There are different approaches to qigong healing. One may use one's own field to influence the movement of qi in the other person. One may also emit one's own qi into the other person. One can also use qi to remove blockages or stagnation of qi, or resolve imbalances in another person's energetic system. Another method, sometimes called "channelling" energy, involves directing universal energy to the other person in a process similar to artificial respiration.

A qigong healer should be well trained, to understand how to help, and how to avoid interfering with the natural healing process.

The good news is that energy tends to seek balance, as if it has an inherent intelligence. Master healers often speak of themselves as having little to do with the actual process of healing, saying that they are only catalysts for the natural healing impulse. It is as if the healer looks for the part of the client that wants to get better, and then lets them do so.

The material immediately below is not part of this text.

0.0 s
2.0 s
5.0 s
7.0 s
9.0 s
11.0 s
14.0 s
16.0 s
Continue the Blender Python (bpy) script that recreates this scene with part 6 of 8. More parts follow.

Of course, no healing modality works all the time in every case. It is the responsibility of every qigong healer to make sure that the client is in consultation with an appropriate medical professional, such as an M.D.

Qigong healing is not a substitute for medical care.

Healing qigong is also not faith healing. Faith is not required. However, there is no disputing the effect that a positive state of mind can have on the healing process. For this reason we encourage people to believe in whatever they can.

"There are more things in Heaven and Earth than are dreamt of in your philosophy, Horatio." - Hamlet
“Sure. But that’s no reason to be irrational” - Unknown
Tab 5

Wushu (Martial Arts) Qigong

Traditional martial arts of all styles have always included some type of qigong as part of their training. This special type of qigong conditions mind and body for fighting and also has a wide range of benefits for mental and physical health. A healthy mind and body are the foundation for a proficient martial artist.
The martial arts training at this school includes "hard qigong" and "soft qigong" to strengthen and develop one's physical and mental health, develop extraordinary physical ability, and develop the ability to prevent injury and withstand attacks.

Martial Arts and Healing Arts

Martial arts and healing arts go hand in hand. For millennia, martial artists have trained as healers, and healers have studied martial arts.

Both cultivate subtle awareness and understanding of the energetics of body mind and spirit.

Exercises that are used to develop martial power and extraordinary abilities of mind and body, have also been used to improve health, prevent illness, and treat a variety of conditions.

Balance, harmony, strength, balance, peace of mind, proper alignment, concentration, memory, adaptability, agility, fulfillment, strong bones, healthy organs, good digestion, awareness, quick recovery time, healthy immune system, mental and spiritual well-being...
These are attributes of a good martial artist, just as they are measures of good health.

Martial arts training has, over the centuries, developed many profound methods for improving health, strengthening the body and mind, and reducing stress. Some of these methods have been adopted by various healing modalities, just as various healing exercises have been incorporated into martial arts practice.

While martial arts, particularly internal styles like tai chi, are renowned for their health benefits, there are also a great many “qigong” or “neigong” exercises that have no direct relationship to martial arts:

  • Medical qigong exercises are designed specifically for certain medical conditions.
  • Daoist qigong exercises are for more general health and longevity.
  • Buddhist qigong focuses on specific mental and physical abilities.
  • Healing qigong exercises are designed to train people to heal others.
  • Martial arts qigong is meant to enable a person to prevent injury, increase vitality, and develop extraordinary abilities of the mind and body.